Около монастырских стен
...Безвестным странником, решил, другой раз, Толстой пойти в Оптину. Одетый крестьянином, вышел он со своим камердинером Арбузовым из Ясной Поляны. „Часов в шесть вечера пришли в Оптину пустынь, - рассказывает Арбузов. - „Звонил колокольчик на ужин; мы с котомками за плечами вошли в трапезную, нас не пустили в чистую столовую, а посадили ужинать с нищими. Я посматривал на графа, но он нисколько не гнушался своими соседями, кушал с удовольствием и пил квас, который ему очень понравился.
После ужина пошли на ночлег в гостиницу третьего класса. Монах, видя, что мы обуты в лапти, номера нам не дает, а посылает в общую ночлежную избу, где и всякая грязь, и насекомые.
- Батюшка, - говорю, - вот вам рубль, только дайте номер.
Он согласился и отвел нам номер, причем сказал, что нас будет трое - третий - сапожник из Болховского уезда.

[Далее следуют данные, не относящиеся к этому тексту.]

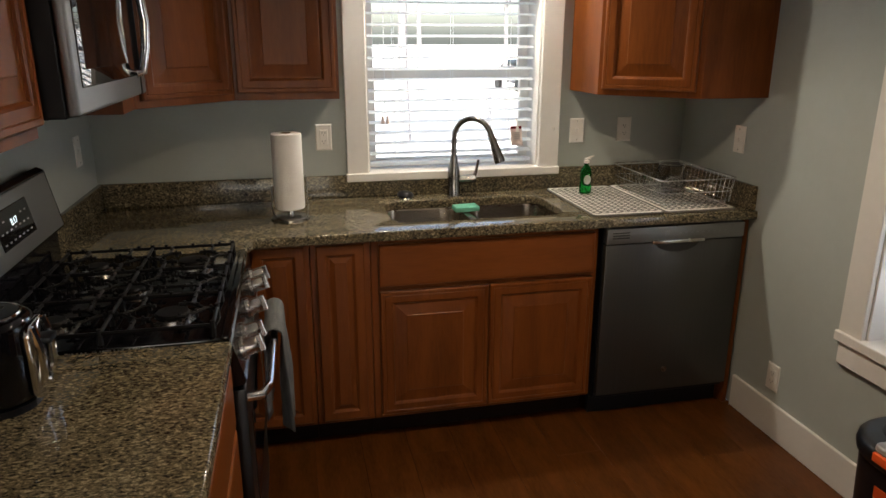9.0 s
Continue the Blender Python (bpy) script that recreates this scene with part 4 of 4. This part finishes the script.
def bare_tree(x, y, h, seed, label):
    rnd = random.Random(seed)
    t = thing("bare_tree", pose(x, y, GZ), label, "tree", "bare trees beyond the yard")
    bms = []

    def limb(p, d, ln, r, depth):
        q = p + d * ln
        bms.append(bm_tube([p, p + d * ln * 0.5 + Vector((rnd.uniform(-1, 1), rnd.uniform(-1, 1), 0)) * ln * 0.05, q], [r, r * 0.8, r * 0.6], 5))
        if depth:
            for _ in range(3):
                limb(q, (d + Vector((rnd.uniform(-0.8, 0.8), rnd.uniform(-0.8, 0.8), rnd.uniform(0, 0.5)))).normalized(), ln * 0.66, r * 0.55, depth - 1)

    limb(Vector((0, 0, -0.1)), Vector((0, 0, 1)), h * 0.35, h * 0.011, 4)
    add("trunk_and_limbs", mesh_of("trunk_and_limbs", merge(*bms), BARK), t)


for i in range(9):
    bare_tree(-16 + i * 4.2, 31 + (i * 7) % 5, 9 + (i * 3) % 4, i, "bare winter tree with grey bark")
bare_tree(2.45, 19.0, 13, 40, "bare winter tree with grey bark")
sp = thing("yard_post", pose(4.5, 19.0, GZ), "slim grey post at the edge of the yard", "post")
lathe("shaft", [(0, 1.15), (0.045, 1.14), (0.05, 1.10), (0.05, 0.0), (0, 0)], OUTWALL, sp, n=12)
lathe("cap", [(0, 1.19), (0.04, 1.18), (0.065, 1.15), (0.065, 1.135), (0, 1.135)], OUTWALL, sp, n=12)

# ---- floor planks ----
rnd = random.Random(4)
PWID, PLEN = 0.19, 1.28


def plank_mesh(w, l):
    return mesh_of("plank", bm_box(0.0003, w - 0.0003, 0.0003, l - 0.0003, -0.009, 0.0, 0.0006), PLANK)


shared = {}
x = XW + 0.0
row = 0
while x < X1 - 0.001:
    w = min(PWID, X1 - x)
    end = Y1 if x + w > -1.0 else 4.40
    y = YS - (row * 0.47) % PLEN
    while y < end - 0.001:
        a, b = max(y, YS), min(y + PLEN, end)
        if b - a > 0.02:
            key = (round(w, 3), round(b - a, 3))
            if key not in shared:
                shared[key] = plank_mesh(w, b - a)
            add("plank", shared[key], floor_thing, pose(x, a, 0))
        y += PLEN
    x += PWID
    row += 1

Я достал из котомки простыню и подушечку, приготовил графу постель на диване; сапожник лег на другом диване, а я для себя постелил постель на полу, недалеко от графа. Сапожник вскоре заснул и сильно захрапел, так что граф вскочил с испуга и сказал мне:
- Сергей, разбуди этого человека и попроси его не храпеть.
Я подошел к дивану, разбудил сапожника и говорю:
- Голубчик, вы очень храпите, моего старичка пугаете: он боится, когда в одной комнате с ним человек спит и храпит.
- Что же, прикажешь мне из-за твоего старичка всю ночь не спать?
Не знаю почему, но после этого он все-таки не храпел.